• _PROBLEM DESCRIPTION_
Without the pictures, return all of the material exactly as written.

-- START OF DATA BLOCK --

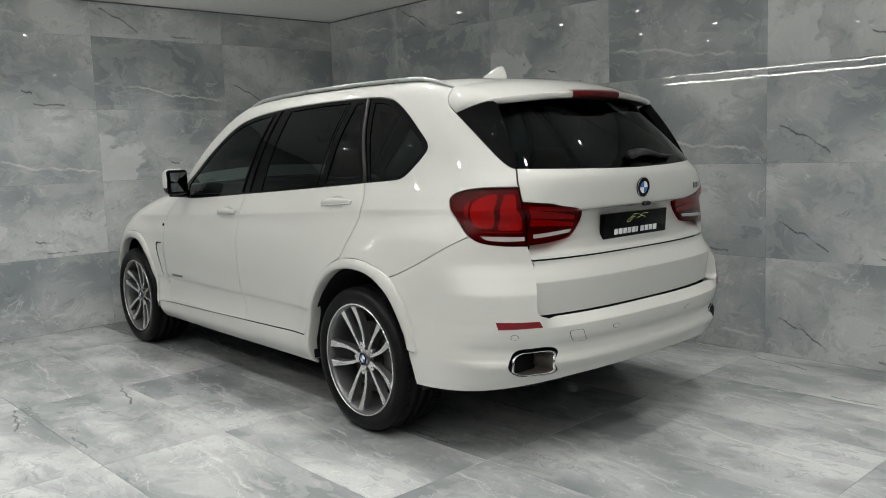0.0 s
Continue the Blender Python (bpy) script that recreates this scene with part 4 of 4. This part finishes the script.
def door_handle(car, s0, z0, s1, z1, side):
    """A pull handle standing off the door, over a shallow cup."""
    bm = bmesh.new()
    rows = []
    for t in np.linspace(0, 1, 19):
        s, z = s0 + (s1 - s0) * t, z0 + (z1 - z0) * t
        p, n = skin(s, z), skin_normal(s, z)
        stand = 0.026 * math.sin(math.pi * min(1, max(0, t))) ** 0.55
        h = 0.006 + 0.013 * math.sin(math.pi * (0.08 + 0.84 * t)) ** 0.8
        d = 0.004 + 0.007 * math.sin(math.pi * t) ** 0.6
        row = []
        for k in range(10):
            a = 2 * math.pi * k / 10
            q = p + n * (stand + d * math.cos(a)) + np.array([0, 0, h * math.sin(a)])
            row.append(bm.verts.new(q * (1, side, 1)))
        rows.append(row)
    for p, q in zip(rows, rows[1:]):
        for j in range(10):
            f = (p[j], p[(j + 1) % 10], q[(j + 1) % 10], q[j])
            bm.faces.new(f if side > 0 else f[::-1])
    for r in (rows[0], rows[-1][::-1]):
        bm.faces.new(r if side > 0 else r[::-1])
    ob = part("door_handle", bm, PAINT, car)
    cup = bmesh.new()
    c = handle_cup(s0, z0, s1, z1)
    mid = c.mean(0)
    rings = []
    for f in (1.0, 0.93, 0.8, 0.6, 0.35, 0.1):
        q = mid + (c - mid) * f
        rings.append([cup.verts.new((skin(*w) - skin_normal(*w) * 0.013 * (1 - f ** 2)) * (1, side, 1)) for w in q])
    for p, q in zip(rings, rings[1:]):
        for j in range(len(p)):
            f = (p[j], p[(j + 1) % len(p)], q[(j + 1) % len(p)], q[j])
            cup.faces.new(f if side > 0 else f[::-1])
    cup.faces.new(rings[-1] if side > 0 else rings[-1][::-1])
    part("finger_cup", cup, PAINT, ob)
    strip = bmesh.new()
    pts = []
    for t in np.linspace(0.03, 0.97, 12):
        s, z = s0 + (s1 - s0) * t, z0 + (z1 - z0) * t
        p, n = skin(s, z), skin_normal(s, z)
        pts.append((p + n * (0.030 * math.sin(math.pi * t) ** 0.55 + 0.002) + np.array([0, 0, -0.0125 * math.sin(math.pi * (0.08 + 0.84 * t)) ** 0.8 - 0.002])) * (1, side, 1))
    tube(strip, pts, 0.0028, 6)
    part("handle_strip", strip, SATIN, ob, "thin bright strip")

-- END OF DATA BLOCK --

• _RIGHT ANSWER_
0.0 s
Continue the Blender Python (bpy) script that recreates this scene with part 4 of 4. This part finishes the script.
def door_handle(car, s0, z0, s1, z1, side):
    """A pull handle standing off the door, over a shallow cup."""
    bm = bmesh.new()
    rows = []
    for t in np.linspace(0, 1, 19):
        s, z = s0 + (s1 - s0) * t, z0 + (z1 - z0) * t
        p, n = skin(s, z), skin_normal(s, z)
        stand = 0.026 * math.sin(math.pi * min(1, max(0, t))) ** 0.55
        h = 0.006 + 0.013 * math.sin(math.pi * (0.08 + 0.84 * t)) ** 0.8
        d = 0.004 + 0.007 * math.sin(math.pi * t) ** 0.6
        row = []
        for k in range(10):
            a = 2 * math.pi * k / 10
            q = p + n * (stand + d * math.cos(a)) + np.array([0, 0, h * math.sin(a)])
            row.append(bm.verts.new(q * (1, side, 1)))
        rows.append(row)
    for p, q in zip(rows, rows[1:]):
        for j in range(10):
            f = (p[j], p[(j + 1) % 10], q[(j + 1) % 10], q[j])
            bm.faces.new(f if side > 0 else f[::-1])
    for r in (rows[0], rows[-1][::-1]):
        bm.faces.new(r if side > 0 else r[::-1])
    ob = part("door_handle", bm, PAINT, car)
    cup = bmesh.new()
    c = handle_cup(s0, z0, s1, z1)
    mid = c.mean(0)
    rings = []
    for f in (1.0, 0.93, 0.8, 0.6, 0.35, 0.1):
        q = mid + (c - mid) * f
        rings.append([cup.verts.new((skin(*w) - skin_normal(*w) * 0.013 * (1 - f ** 2)) * (1, side, 1)) for w in q])
    for p, q in zip(rings, rings[1:]):
        for j in range(len(p)):
            f = (p[j], p[(j + 1) % len(p)], q[(j + 1) % len(p)], q[j])
            cup.faces.new(f if side > 0 else f[::-1])
    cup.faces.new(rings[-1] if side > 0 else rings[-1][::-1])
    part("finger_cup", cup, PAINT, ob)
    strip = bmesh.new()
    pts = []
    for t in np.linspace(0.03, 0.97, 12):
        s, z = s0 + (s1 - s0) * t, z0 + (z1 - z0) * t
        p, n = skin(s, z), skin_normal(s, z)
        pts.append((p + n * (0.030 * math.sin(math.pi * t) ** 0.55 + 0.002) + np.array([0, 0, -0.0125 * math.sin(math.pi * (0.08 + 0.84 * t)) ** 0.8 - 0.002])) * (1, side, 1))
    tube(strip, pts, 0.0028, 6)
    part("handle_strip", strip, SATIN, ob, "thin bright strip")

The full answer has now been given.